スコットランド自治政府のニコラ・スタージョン首相は、ここに来てスコットランド独立の是非を問う住民投票の実施を要求し始めています。投票が行われる時期は、2018年の秋ではないかとの説が有力です。ロンドン(英国政府)・ブリュッセル(EU本部)間のブレグジット交渉において、せめてスコットランドだけでも(現時点でその見込みは薄いものの、テレーザ・メイ政権が考え直すならば英国全体も?)欧州単一市場には留まることになるのか否か、それまでには目星が付くことになるでしょう。
イギリスとは異なり、スコットランド人の多くはブレグジット住民投票で反対票を投じることで、我々は欧州の一員で居続けるべし、最低でもEUと商取引ができる立場を固辞すべしとの立場を表明しました。 英国からの独立の是非を問う2度目の投票を行なわない場合、これはエディンバラの自治政府が出す最低条件となります(55パーセント対45パーセントという僅差で敗退した2014年9月の投票結果を受けて)。当然ながら、首相のテリーザ・メイは(当初のデヴィッド・キャメロンのように)スコットランド住民投票を認可することになるでしょう。これを拒否すれば、20年分の歴史の後退によって不信感を煽り、引いてはスコットランドとの正面衝突をも免れなくなるからです。
ロンドン側としては、住民投票の可能性を明白には否定していないものの、欧州連合との「離婚」交渉の成立後まで、その日程をできる限り引き延ばそうとしています。しかしスコットランドが2度目の投票を行う勇気はなく、虚勢を張っているだけだという見方は徐々に信ぴょう性を失いつつあります。1年以内には答えが出るはずなので、私たちはその行方を興味深く見守っていきましょう。
「スコットランドは独立国家になるべきか?」このテーマは、数か月、いや数年にわたって人々の議論の的となって来ました。

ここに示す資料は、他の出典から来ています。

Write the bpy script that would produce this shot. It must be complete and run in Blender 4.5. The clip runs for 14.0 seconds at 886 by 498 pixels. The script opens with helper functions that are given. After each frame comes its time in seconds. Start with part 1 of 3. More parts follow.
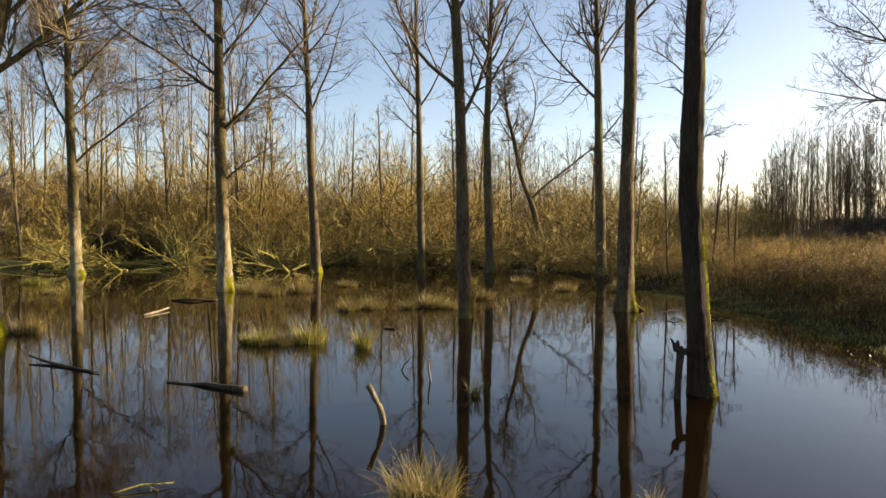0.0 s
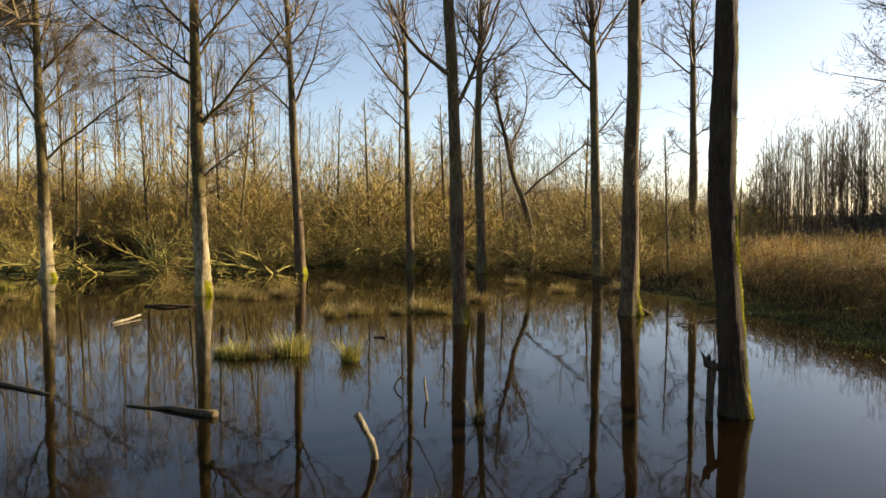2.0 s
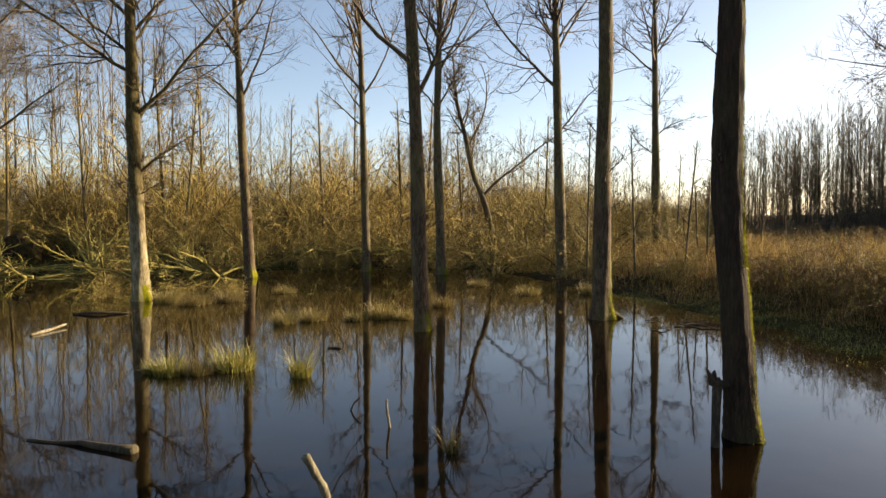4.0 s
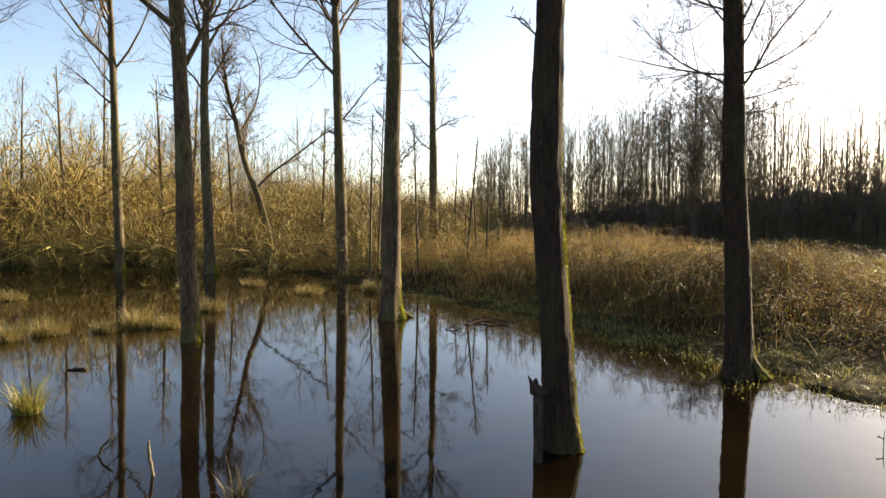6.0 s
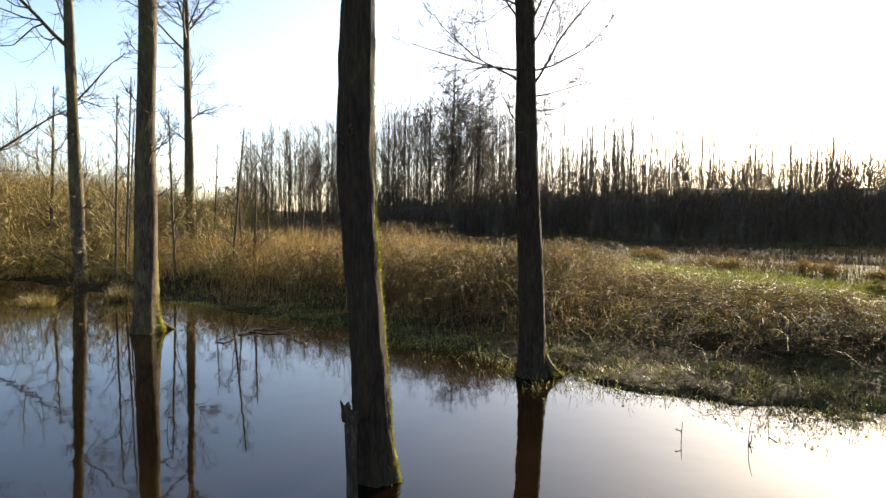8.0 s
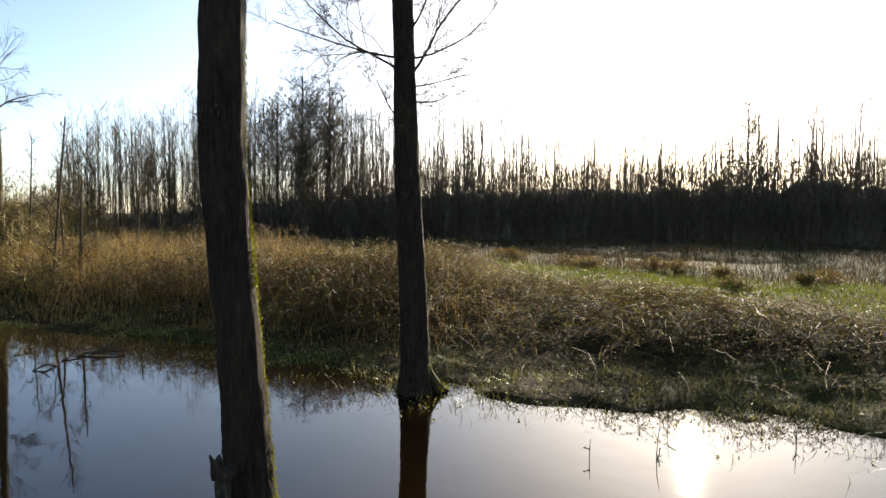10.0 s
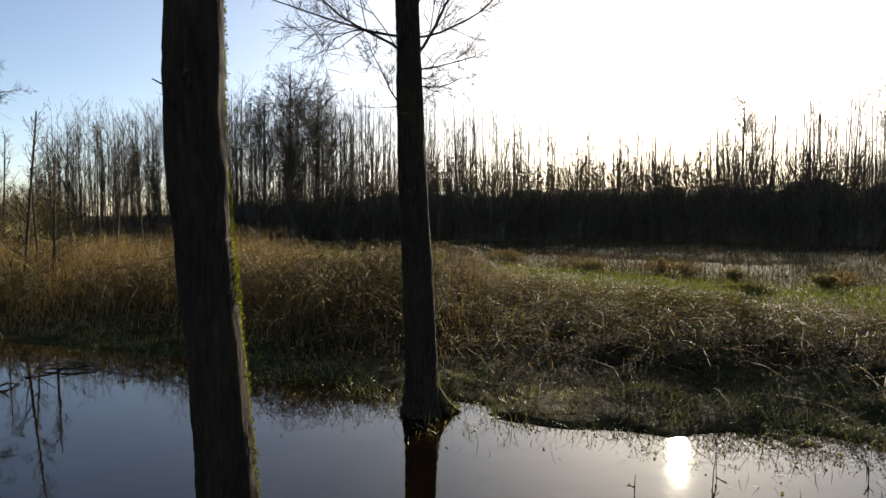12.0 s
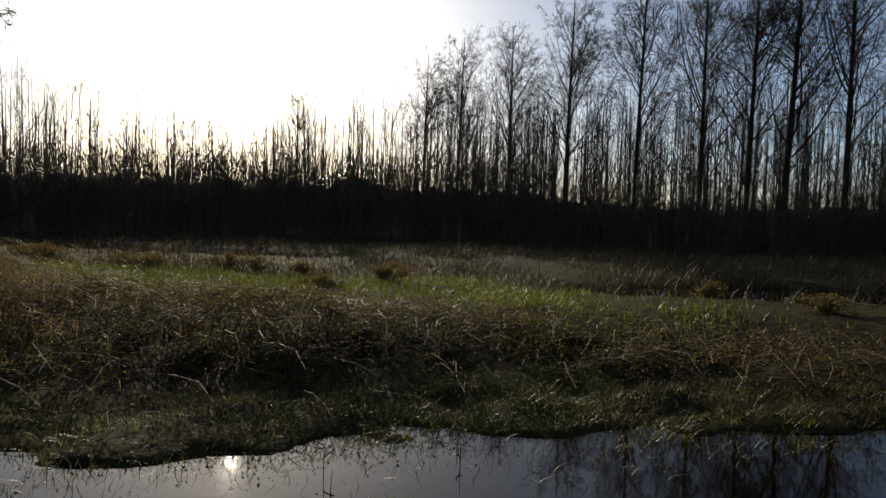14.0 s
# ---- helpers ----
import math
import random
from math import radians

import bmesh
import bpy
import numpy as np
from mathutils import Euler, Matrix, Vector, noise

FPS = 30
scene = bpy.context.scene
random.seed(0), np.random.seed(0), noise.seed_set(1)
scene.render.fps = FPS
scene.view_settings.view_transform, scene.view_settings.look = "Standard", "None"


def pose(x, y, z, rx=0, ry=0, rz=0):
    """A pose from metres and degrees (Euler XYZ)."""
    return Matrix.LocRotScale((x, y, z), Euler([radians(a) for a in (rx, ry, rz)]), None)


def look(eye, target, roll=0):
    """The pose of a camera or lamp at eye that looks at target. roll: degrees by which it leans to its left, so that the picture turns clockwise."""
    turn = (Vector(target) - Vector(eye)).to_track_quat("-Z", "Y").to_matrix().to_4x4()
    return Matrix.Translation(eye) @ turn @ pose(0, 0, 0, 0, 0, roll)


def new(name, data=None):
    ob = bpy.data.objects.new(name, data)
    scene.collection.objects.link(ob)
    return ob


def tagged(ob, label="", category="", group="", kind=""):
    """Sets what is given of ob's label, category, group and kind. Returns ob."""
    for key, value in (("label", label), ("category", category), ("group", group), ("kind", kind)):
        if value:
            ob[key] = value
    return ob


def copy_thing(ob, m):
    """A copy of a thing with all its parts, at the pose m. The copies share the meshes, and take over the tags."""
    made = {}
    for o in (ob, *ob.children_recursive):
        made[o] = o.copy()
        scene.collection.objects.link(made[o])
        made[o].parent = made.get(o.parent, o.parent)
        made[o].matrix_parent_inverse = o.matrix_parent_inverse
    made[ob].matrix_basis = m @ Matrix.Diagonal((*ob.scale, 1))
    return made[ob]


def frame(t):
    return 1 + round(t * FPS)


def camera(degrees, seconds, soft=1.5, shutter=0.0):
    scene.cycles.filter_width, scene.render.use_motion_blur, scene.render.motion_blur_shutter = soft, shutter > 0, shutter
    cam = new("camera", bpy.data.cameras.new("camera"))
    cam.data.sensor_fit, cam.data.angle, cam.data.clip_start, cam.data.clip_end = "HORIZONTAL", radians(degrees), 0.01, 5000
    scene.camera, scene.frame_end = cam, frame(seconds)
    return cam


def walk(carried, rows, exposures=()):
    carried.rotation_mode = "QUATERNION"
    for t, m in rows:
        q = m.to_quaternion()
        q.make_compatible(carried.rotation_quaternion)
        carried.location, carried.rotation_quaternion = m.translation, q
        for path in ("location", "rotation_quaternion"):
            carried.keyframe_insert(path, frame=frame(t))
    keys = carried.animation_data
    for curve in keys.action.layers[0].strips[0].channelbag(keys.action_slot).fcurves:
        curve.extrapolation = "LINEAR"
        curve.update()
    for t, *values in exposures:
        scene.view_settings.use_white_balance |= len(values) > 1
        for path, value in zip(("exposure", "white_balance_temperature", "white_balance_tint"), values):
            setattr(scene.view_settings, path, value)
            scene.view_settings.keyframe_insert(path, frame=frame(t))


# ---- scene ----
# Metres; the water lies at z = 0, +y is ahead of the first eye.
cam = camera(65.1, 14.0)
PATH = [
    (0, (0.477, 0.557, 2.433), (0.381, 2.553, 2.347), -0.2),
    (0.5, (0.412, 0.864, 2.427), (0.321, 2.86, 2.341), -0.2),
    (1, (0.368, 1.153, 2.437), (0.279, 3.149, 2.348), -0.4),
    (1.5, (0.326, 1.472, 2.424), (0.247, 3.469, 2.335), -0.4),
    (2, (0.28, 1.756, 2.44), (0.222, 3.753, 2.349), -0.5),
    (4.3, (0.122, 3.204, 2.385), (0.198, 5.2, 2.294), -0.5),
    (4.5, (0.112, 3.332, 2.378), (0.194, 5.328, 2.286), -0.5),
    (5, (0.086, 3.664, 2.375), (0.414, 5.634, 2.277), -0.2),
    (5.5, (0.067, 3.973, 2.362), (0.588, 5.902, 2.261), -0.1),
    (6, (0.056, 4.265, 2.36), (0.762, 6.133, 2.254), 0.1),
    (6.5, (0.068, 4.567, 2.334), (0.944, 6.362, 2.228), 0.4),
    (7, (0.088, 4.844, 2.324), (1.118, 6.555, 2.219), 0.5),
    (7.5, (0.136, 5.123, 2.326), (1.309, 6.74, 2.221), 0.4),
    (8, (0.173, 5.353, 2.332), (1.468, 6.874, 2.225), 0.5),
    (8.5, (0.243, 5.608, 2.344), (1.663, 7.013, 2.235), 0.8),
    (9, (0.338, 5.855, 2.349), (1.871, 7.134, 2.239), 0.7),
    (9.2, (0.382, 5.95, 2.348), (1.946, 7.196, 2.239), 0.6),
    (11.3, (0.948, 6.825, 2.318), (2.552, 8.015, 2.218), 0.1),
    (11.5, (1.022, 6.905, 2.316), (2.624, 8.098, 2.216), 0.1),
    (12, (1.218, 7.099, 2.308), (2.832, 8.275, 2.21), -0.0),
    (12.5, (1.419, 7.264, 2.3), (3.118, 8.315, 2.2), 0.3),
    (13, (1.615, 7.434, 2.298), (3.473, 8.165, 2.196), 0.8),
    (13.5, (1.844, 7.616, 2.312), (3.81, 7.965, 2.206), 1.3),
    (14, (1.954, 7.796, 2.316), (3.951, 7.802, 2.212), 1.7),
]
EXPOSURES = [(0.0, 1.65, 7700, 11), (4.3, 1.65, 7700, 11), (5.2, 1.88, 7600, 10), (6.5, 1.98, 7400, 10), (7.5, 2.02, 7000, 9), (9.2, 1.82, 6500, 7), (11.3, 1.12, 6400, 7), (12.5, 0.7, 6400, 7), (14.0, 0.05, 6300, 7)]
walk(cam, [(t, look(eye, target, roll)) for t, eye, target, roll in PATH], EXPOSURES)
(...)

2018年の投票を政府が発表して以来、両陣営からは様々な選挙キャンペーンが展開されています。著名人や英国寄りの考えの持ち主が“Let’s Stay Together(レッツ・ステイ・トゥゲザー)”という大規模スローガンを展開する一方で、独立推進派は”Yes Scotland(イエス、スコットランド)“と銘打ったキャンペーンを張って同名の党を支援しています。何年か前にエディンバラ城の背後の丘に巨大な”Yes“の文字を掲げて話題になった女性がいたので、聞いたことがある人もいるかもしれません。
2014年の投票ではスコットランドが英国の一部として留まることになりましたが、最終結果が出るまで、結果は予測不能でした。

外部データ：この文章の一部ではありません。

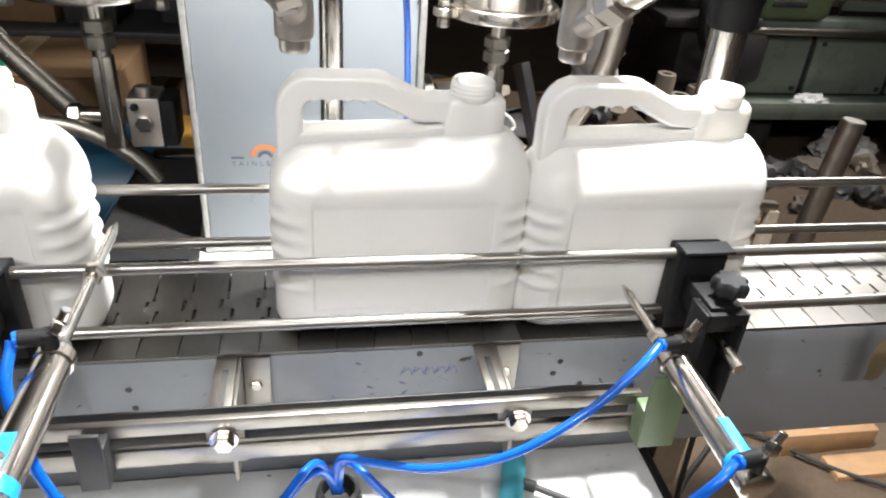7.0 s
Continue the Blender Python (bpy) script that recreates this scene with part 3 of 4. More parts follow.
def metering_cylinder(cx, cy, z0):
    t = tagged(empty("metering_cylinder", pose(cx, cy, z0)), "polished steel metering cylinder with flanges and tie rods", "cylinder", "metering cylinders")
    part("barrel", lathe([(0.078, 0.016), (0.078, 0.40)], 72, closed=False), TUBE, t, "mirror-bright barrel")
    for z in (0.0, 0.385):
        part("flange", lathe([(0.02, z), (0.087, z), (0.088, z + 0.002), (0.088, z + 0.017), (0.086, z + 0.019), (0.079, z + 0.019)], 72), POLISHED, t)
    for a in (200, 340, 90):
        x, y = 0.101 * math.cos(radians(a)), 0.101 * math.sin(radians(a))
        tr = part("tie_rod", rod((x, y, -0.012), (x, y, 0.42), 0.0055, 16), POLISHED, t)
        part("flange_ear", rod((x, y, 0.003), (x, y, 0.016), 0.0165, 24), POLISHED, tr)
        part("ear_bridge", box(min(x, x * 0.8), max(x, x * 0.8), y - 0.012, y + 0.012, 0.004, 0.015), POLISHED, tr)
        part("rod_nut", hexnut((x, y, -0.013), (x, y, 0.002), 0.0095), BRUSHED, tr)
        part("rod_nut", hexnut((x, y, 0.017), (x, y, 0.025), 0.0095), BRUSHED, tr)
    pr = part("piston_rod", rod((0, 0, -0.20), (0, 0, 0.01), 0.0125, 24), POLISHED, t)
    part("lock_nut", hexnut((0, 0, -0.075), (0, 0, -0.055), 0.021), BRUSHED, pr)
    part("lock_nut", hexnut((0, 0, -0.052), (0, 0, -0.034), 0.021), BRUSHED, pr)
    part("rod_end", box(-0.0135, 0.0135, -0.012, 0.012, -0.222, -0.085, 0.003), BRUSHED, t)
    return t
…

80パーセントを超える歴史的な投票率の中、独立反対の票を投じたスコットランド人は55パーセントのみ。投票者数の中には、かつて投票というものをしたことがない人たち、何年も選挙に参加しなかった人たちも含まれます。
16~17歳の若者たちに初めて投票権が与えられたという点でも、この選挙は歴史的に有意義な出来事でした。現代のスコットランドにおいてこの投票がいかに重要であったか、このことからも分かりますよね。
政治だけでなく、映画「ブレイブハート」を観て独立を夢想していた人々にも、この投票は“Scottish awakening(スコットランドの目覚め)”をもたらしました。イギリス労働党はこの一連の流れを受けて「連帯」を強調した政策を打ち出し、英国の異なる地域間の断絶意識を緩和しようとしています。
とにもかくにも、この投票は英国政治の未来予想図を書き換えるものでした。新しい年にさらなる変化が待ち受けているのかどうか、今はまだ誰にも分かりません。